Local social media was agog this week over the Statesman's report that in March, city management hosted a staff training session by a Florida consultant mansplaining how to work with a majority-female City Council, e.g., women ask many questions, and don't like numbers. At a Wednesday press conference, Council members reacted with outrage and mockery. See "Daily News," for more.
Zoning cases dominate today's City Council agenda (May 14), with a few that might provoke wrangling, along with discussion of Monarch butterfly habitat and health insurance coverage for autism. See "Council: In the Zone."
Council spent most of Wednesday in another budget forecast work session (complete with numbers for members of ALL genders) trying to figure out a way to provide (and pay for) a homestead exemption without cutting basic services. Mayor Steve Adler's working proposal is for a 6% exemption paid for with an overall rate hike – his colleagues are hanging fire.

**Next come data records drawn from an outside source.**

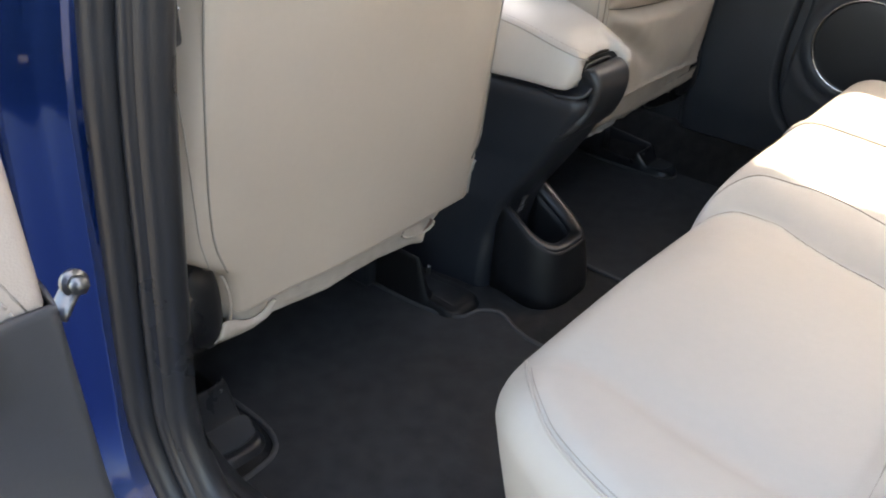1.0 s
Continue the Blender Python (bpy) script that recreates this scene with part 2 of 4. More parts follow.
shell = thing("car_body", "dark blue painted car body with its left rear door open", "car", kind="structure")
# the pillar between the doors on the open side: painted face outside the rubber seal
PILLAR = [(0.02, -0.752), (0.006, -0.775), (0.0, -0.80), (-0.006, -0.83), (-0.022, -0.86), (-0.10, -0.885), (-0.30, -0.895)]


def pillar_at(u, z):
    i = min(int(u), len(PILLAR) - 2)
    t = u - i
    x = PILLAR[i][0] * (1 - t) + PILLAR[i + 1][0] * t
    y = PILLAR[i][1] * (1 - t) + PILLAR[i + 1][1] * t
    low = max(0.0, min(1.0, (0.24 - z) / 0.24))
    return (x + 0.111 * z + 0.012 + 0.17 * (1 - math.sqrt(1 - low * low)), y + 0.10 * ease((z - 0.55) / 0.7), z - 0.5 * max(0.0, -0.758 - y) * ease(low))


part("pillar_panel", grid(pillar_at, spread(0, 5.999, 37), spread(0.0, 0.24, 30) + spread(0.27, 1.2, 36)), PAINT, shell, "dark blue painted door pillar", thick=0.004)


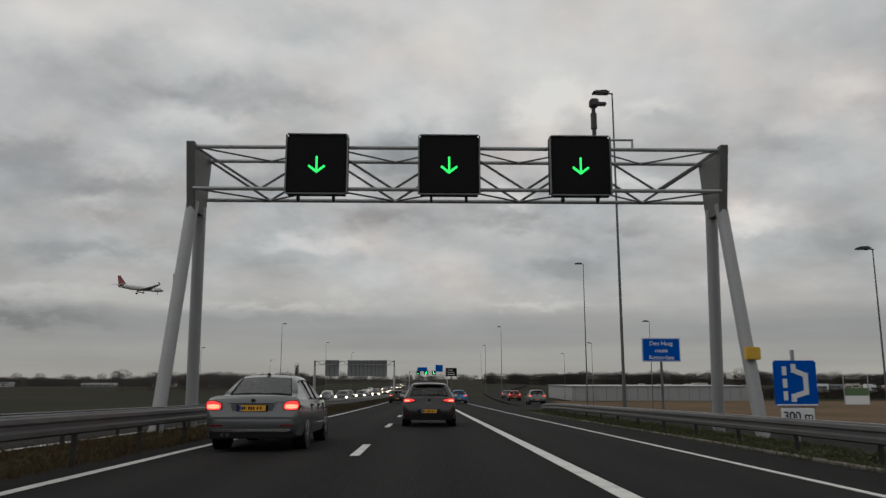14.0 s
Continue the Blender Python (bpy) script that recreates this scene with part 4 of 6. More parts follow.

Austin Energy may escape deregulation for another session. Senate Bill 1945 by Sen. Troy Fraser, R-Horseshoe Bay, would open the local energy market up and allow the Public Utility Commission to set rates. With less than three weeks left in the session, it has disappeared from the calendar and seems dead.
The Austin Firefighters union agreed to a contract with the city on Monday that will provide local firefighters with a cumulative 5.5% increase in salaries, spaced out over the next two years. Prior to the agreement, firefighters had gone two years without a stable contract.
HB 549 passed through the House of Representatives on Monday. The bill, authored by Rep. Eric Johnson, D-Dallas, mandates that county jails afford prisoners two face-to-face 20-minute, noncontact visits per week and prohibits counties from altogether replacing face-to-face visits with video-visitation technology.
The tax cut wars continue, with House Ways & Means Chair Dennis Bonnen, R-Angleton, proposing dumping his plan for the state's first ever sales tax cut, and just go for big franchise tax reductions. However, the Senate, which also wants property tax cuts, seems set to reject his proposal, potentially triggering a special session.
UT System Regent Wallace Hall must be given the full evidence of the Kroll Report, which examines admissions policies at UT Austin. Attorney General Ken Paxton issued an opinion that it would not violate federal privacy rules, although many suspect this is just another part of Hall's anti-UT witch hunt.